### DIRECTIONS FOR THIS TASK:
Repeat the listing word for word. No pictures belong in the copy.

### MATERIAL:

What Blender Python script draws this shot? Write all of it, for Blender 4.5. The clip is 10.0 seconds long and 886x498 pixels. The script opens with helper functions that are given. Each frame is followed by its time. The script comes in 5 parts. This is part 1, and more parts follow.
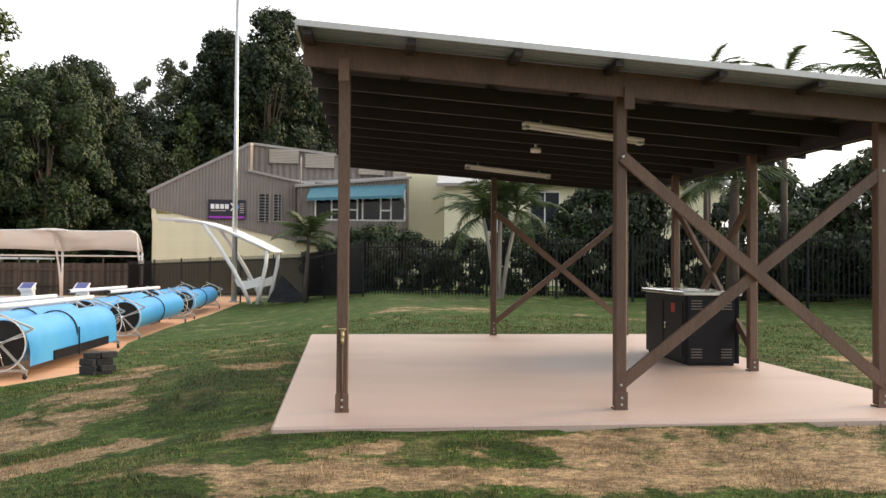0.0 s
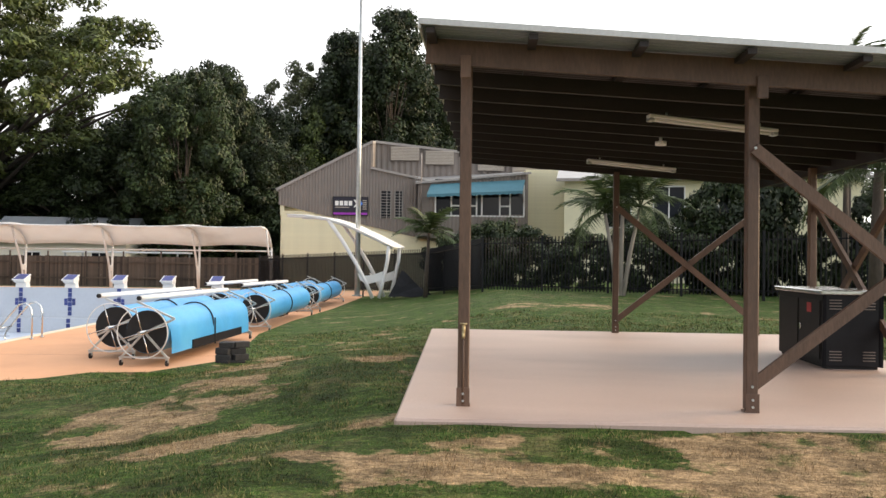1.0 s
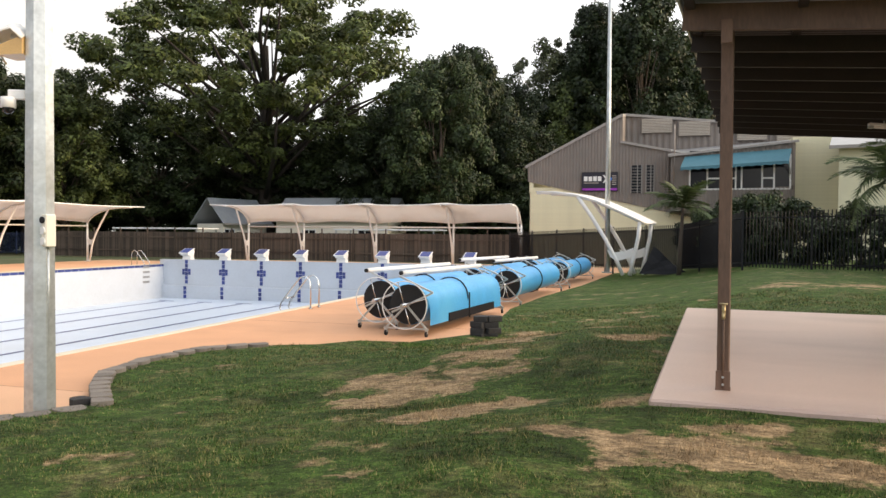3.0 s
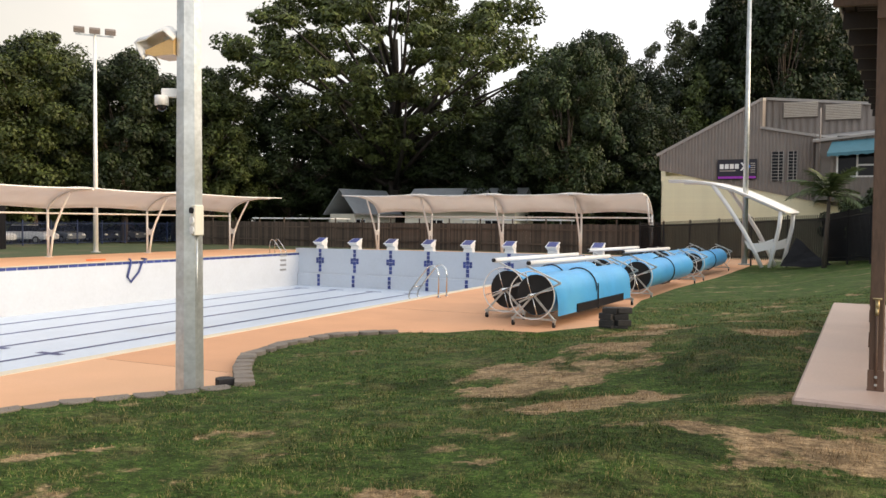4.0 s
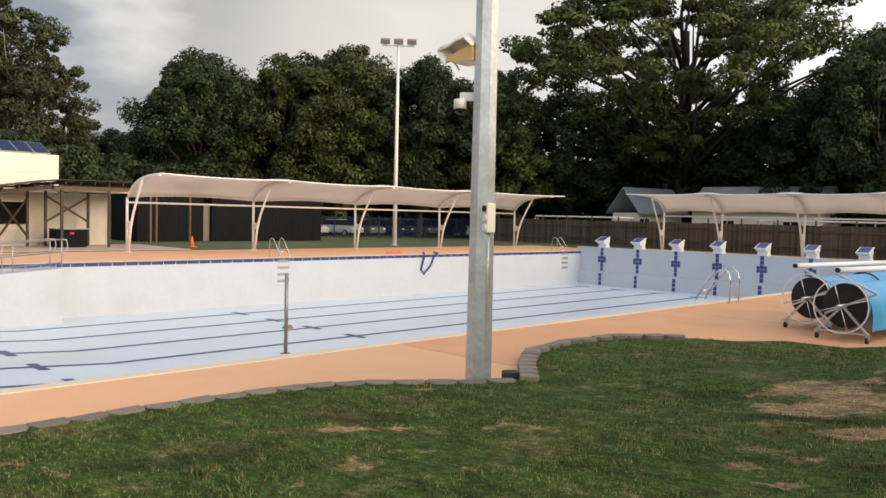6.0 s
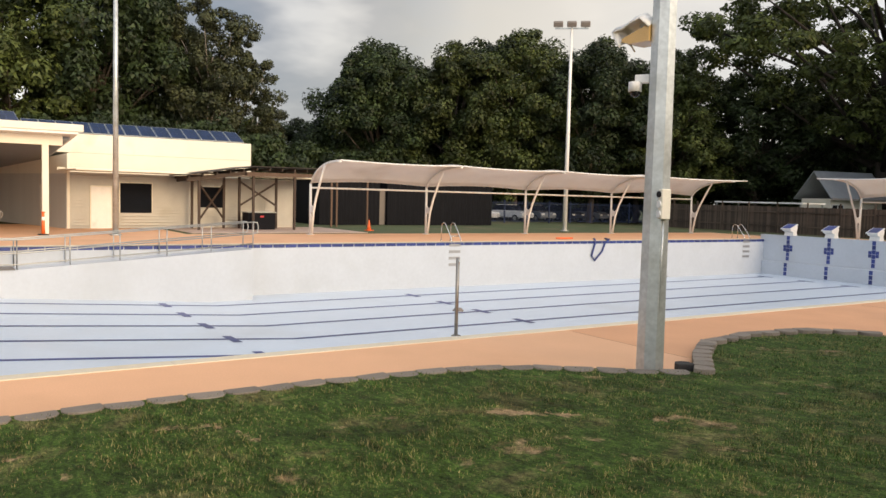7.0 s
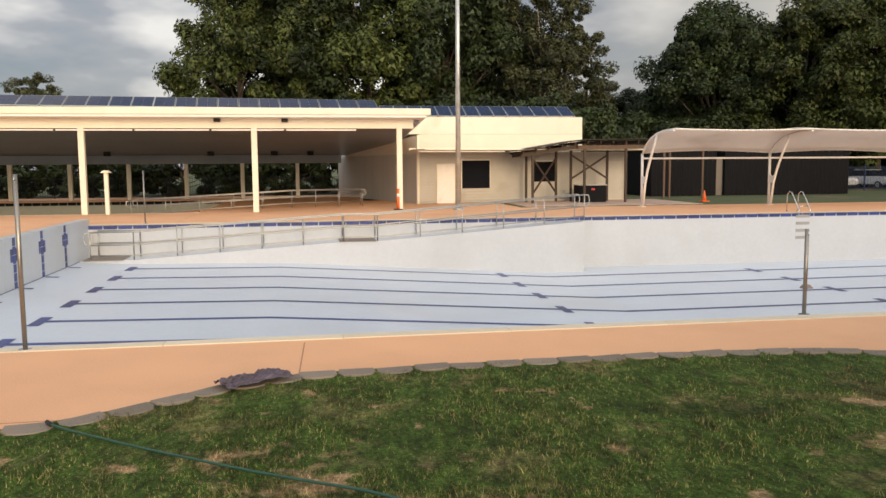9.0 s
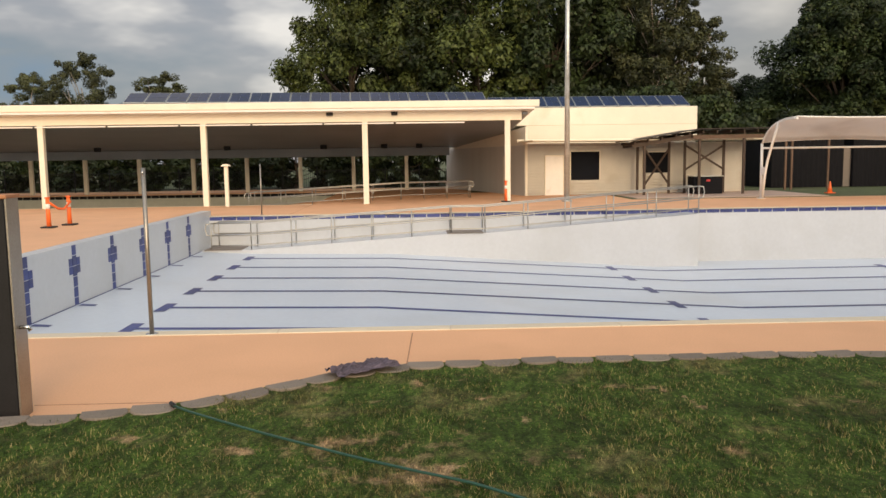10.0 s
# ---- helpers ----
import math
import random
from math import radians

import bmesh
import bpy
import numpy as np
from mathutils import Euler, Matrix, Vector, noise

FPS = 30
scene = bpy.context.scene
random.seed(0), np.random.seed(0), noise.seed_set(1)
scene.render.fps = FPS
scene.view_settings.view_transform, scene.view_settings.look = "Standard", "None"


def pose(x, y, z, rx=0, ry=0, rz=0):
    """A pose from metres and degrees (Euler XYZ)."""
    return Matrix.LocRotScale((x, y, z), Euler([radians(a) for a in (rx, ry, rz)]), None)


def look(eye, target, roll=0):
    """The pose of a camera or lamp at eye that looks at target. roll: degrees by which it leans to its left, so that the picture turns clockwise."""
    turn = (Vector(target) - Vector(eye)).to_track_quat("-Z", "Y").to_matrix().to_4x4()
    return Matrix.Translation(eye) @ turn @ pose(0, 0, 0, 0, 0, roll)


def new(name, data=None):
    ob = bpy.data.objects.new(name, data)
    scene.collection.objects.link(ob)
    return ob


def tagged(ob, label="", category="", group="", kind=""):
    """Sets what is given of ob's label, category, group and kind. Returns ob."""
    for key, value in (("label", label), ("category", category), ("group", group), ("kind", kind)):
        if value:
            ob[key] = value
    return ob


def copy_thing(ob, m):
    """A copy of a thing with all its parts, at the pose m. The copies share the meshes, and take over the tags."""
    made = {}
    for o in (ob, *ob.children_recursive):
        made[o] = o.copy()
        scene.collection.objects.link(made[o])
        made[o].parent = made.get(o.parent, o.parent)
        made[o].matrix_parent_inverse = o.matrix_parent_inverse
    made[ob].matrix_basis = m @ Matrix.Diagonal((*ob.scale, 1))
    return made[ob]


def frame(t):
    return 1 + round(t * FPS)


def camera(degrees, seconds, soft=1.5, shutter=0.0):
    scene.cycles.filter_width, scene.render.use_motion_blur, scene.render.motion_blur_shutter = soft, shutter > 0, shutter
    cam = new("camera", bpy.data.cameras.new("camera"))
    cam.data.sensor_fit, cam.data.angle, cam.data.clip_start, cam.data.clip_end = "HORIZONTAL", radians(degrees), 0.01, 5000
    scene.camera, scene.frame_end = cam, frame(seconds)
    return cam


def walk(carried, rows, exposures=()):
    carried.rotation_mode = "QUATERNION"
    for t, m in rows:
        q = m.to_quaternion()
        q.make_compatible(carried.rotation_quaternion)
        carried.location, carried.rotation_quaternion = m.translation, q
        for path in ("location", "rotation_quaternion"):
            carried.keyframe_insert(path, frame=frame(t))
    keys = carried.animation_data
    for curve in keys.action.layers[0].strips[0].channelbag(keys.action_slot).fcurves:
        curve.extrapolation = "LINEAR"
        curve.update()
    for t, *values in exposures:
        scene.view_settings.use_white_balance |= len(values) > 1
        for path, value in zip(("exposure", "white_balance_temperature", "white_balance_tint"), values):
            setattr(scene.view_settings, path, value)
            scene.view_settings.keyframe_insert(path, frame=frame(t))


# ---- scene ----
cam = camera(57.9, 10.0)
# seconds, eye, target, roll
PATH = [
    (0, (0.005, -0.121, 1.969), (0.352, 1.848, 2.009), 0.4),
    (0.5, (-0.007, -0.122, 1.966), (0.198, 1.867, 2.002), 0.5),
    (1, (-0.016, -0.128, 1.964), (0.037, 1.872, 1.991), 0.7),
    (1.5, (-0.028, -0.137, 1.963), (-0.117, 1.861, 1.981), 1.0),
    (2, (-0.032, -0.148, 1.967), (-0.274, 1.838, 1.965), 0.9),
    (3.5, (-0.054, -0.159, 1.973), (-0.759, 1.712, 1.915), 0.4),
    (4, (-0.068, -0.164, 1.969), (-0.916, 1.646, 1.903), 0.5),
    (4.5, (-0.103, -0.158, 1.97), (-1.079, 1.587, 1.906), 0.5),
    (5, (-0.134, -0.153, 1.972), (-1.243, 1.51, 1.907), 0.9),
    (5.5, (-0.146, -0.172, 1.975), (-1.412, 1.375, 1.905), 1.1),
    (7, (-0.116, -0.216, 1.984), (-1.791, 0.869, 1.855), 1.5),
    (7.5, (-0.113, -0.23, 1.983), (-1.905, 0.645, 1.823), 1.0),
    (8, (-0.111, -0.238, 1.978), (-1.989, 0.425, 1.795), 0.4),
    (8.5, (-0.115, -0.241, 1.974), (-2.047, 0.238, 1.778), 0.1),
    (9, (-0.121, -0.226, 1.97), (-2.083, 0.104, 1.765), -0.4),
    (9.5, (-0.142, -0.221, 1.968), (-2.121, -0.017, 1.756), -0.7),
    (10, (-0.159, -0.227, 1.966), (-2.146, -0.163, 1.744), -0.8),
]
walk(cam, [(t, look(*row)) for t, *row in PATH], exposures=[(0.0, 1.02, 6400, 10), (3.5, 0.80, 6450, 10), (5.0, 0.44, 6450, 10), (7.5, 0.32, 6400, 10), (8.5, 0.22, 6450, 10), (10.0, 0.08, 6650, 10)])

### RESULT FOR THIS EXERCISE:
What Blender Python script draws this shot? Write all of it, for Blender 4.5. The clip is 10.0 seconds long and 886x498 pixels. The script opens with helper functions that are given. Each frame is followed by its time. The script comes in 5 parts. This is part 1, and more parts follow.
0.0 s
1.0 s
3.0 s
4.0 s
6.0 s
7.0 s
9.0 s
10.0 s
# ---- helpers ----
import math
import random
from math import radians

import bmesh
import bpy
import numpy as np
from mathutils import Euler, Matrix, Vector, noise

FPS = 30
scene = bpy.context.scene
random.seed(0), np.random.seed(0), noise.seed_set(1)
scene.render.fps = FPS
scene.view_settings.view_transform, scene.view_settings.look = "Standard", "None"


def pose(x, y, z, rx=0, ry=0, rz=0):
    """A pose from metres and degrees (Euler XYZ)."""
    return Matrix.LocRotScale((x, y, z), Euler([radians(a) for a in (rx, ry, rz)]), None)


def look(eye, target, roll=0):
    """The pose of a camera or lamp at eye that looks at target. roll: degrees by which it leans to its left, so that the picture turns clockwise."""
    turn = (Vector(target) - Vector(eye)).to_track_quat("-Z", "Y").to_matrix().to_4x4()
    return Matrix.Translation(eye) @ turn @ pose(0, 0, 0, 0, 0, roll)


def new(name, data=None):
    ob = bpy.data.objects.new(name, data)
    scene.collection.objects.link(ob)
    return ob


def tagged(ob, label="", category="", group="", kind=""):
    """Sets what is given of ob's label, category, group and kind. Returns ob."""
    for key, value in (("label", label), ("category", category), ("group", group), ("kind", kind)):
        if value:
            ob[key] = value
    return ob


def copy_thing(ob, m):
    """A copy of a thing with all its parts, at the pose m. The copies share the meshes, and take over the tags."""
    made = {}
    for o in (ob, *ob.children_recursive):
        made[o] = o.copy()
        scene.collection.objects.link(made[o])
        made[o].parent = made.get(o.parent, o.parent)
        made[o].matrix_parent_inverse = o.matrix_parent_inverse
    made[ob].matrix_basis = m @ Matrix.Diagonal((*ob.scale, 1))
    return made[ob]


def frame(t):
    return 1 + round(t * FPS)


def camera(degrees, seconds, soft=1.5, shutter=0.0):
    scene.cycles.filter_width, scene.render.use_motion_blur, scene.render.motion_blur_shutter = soft, shutter > 0, shutter
    cam = new("camera", bpy.data.cameras.new("camera"))
    cam.data.sensor_fit, cam.data.angle, cam.data.clip_start, cam.data.clip_end = "HORIZONTAL", radians(degrees), 0.01, 5000
    scene.camera, scene.frame_end = cam, frame(seconds)
    return cam


def walk(carried, rows, exposures=()):
    carried.rotation_mode = "QUATERNION"
    for t, m in rows:
        q = m.to_quaternion()
        q.make_compatible(carried.rotation_quaternion)
        carried.location, carried.rotation_quaternion = m.translation, q
        for path in ("location", "rotation_quaternion"):
            carried.keyframe_insert(path, frame=frame(t))
    keys = carried.animation_data
    for curve in keys.action.layers[0].strips[0].channelbag(keys.action_slot).fcurves:
        curve.extrapolation = "LINEAR"
        curve.update()
    for t, *values in exposures:
        scene.view_settings.use_white_balance |= len(values) > 1
        for path, value in zip(("exposure", "white_balance_temperature", "white_balance_tint"), values):
            setattr(scene.view_settings, path, value)
            scene.view_settings.keyframe_insert(path, frame=frame(t))


# ---- scene ----
cam = camera(57.9, 10.0)
# seconds, eye, target, roll
PATH = [
    (0, (0.005, -0.121, 1.969), (0.352, 1.848, 2.009), 0.4),
    (0.5, (-0.007, -0.122, 1.966), (0.198, 1.867, 2.002), 0.5),
    (1, (-0.016, -0.128, 1.964), (0.037, 1.872, 1.991), 0.7),
    (1.5, (-0.028, -0.137, 1.963), (-0.117, 1.861, 1.981), 1.0),
    (2, (-0.032, -0.148, 1.967), (-0.274, 1.838, 1.965), 0.9),
    (3.5, (-0.054, -0.159, 1.973), (-0.759, 1.712, 1.915), 0.4),
    (4, (-0.068, -0.164, 1.969), (-0.916, 1.646, 1.903), 0.5),
    (4.5, (-0.103, -0.158, 1.97), (-1.079, 1.587, 1.906), 0.5),
    (5, (-0.134, -0.153, 1.972), (-1.243, 1.51, 1.907), 0.9),
    (5.5, (-0.146, -0.172, 1.975), (-1.412, 1.375, 1.905), 1.1),
    (7, (-0.116, -0.216, 1.984), (-1.791, 0.869, 1.855), 1.5),
    (7.5, (-0.113, -0.23, 1.983), (-1.905, 0.645, 1.823), 1.0),
    (8, (-0.111, -0.238, 1.978), (-1.989, 0.425, 1.795), 0.4),
    (8.5, (-0.115, -0.241, 1.974), (-2.047, 0.238, 1.778), 0.1),
    (9, (-0.121, -0.226, 1.97), (-2.083, 0.104, 1.765), -0.4),
    (9.5, (-0.142, -0.221, 1.968), (-2.121, -0.017, 1.756), -0.7),
    (10, (-0.159, -0.227, 1.966), (-2.146, -0.163, 1.744), -0.8),
]
walk(cam, [(t, look(*row)) for t, *row in PATH], exposures=[(0.0, 1.02, 6400, 10), (3.5, 0.80, 6450, 10), (5.0, 0.44, 6450, 10), (7.5, 0.32, 6400, 10), (8.5, 0.22, 6450, 10), (10.0, 0.08, 6650, 10)])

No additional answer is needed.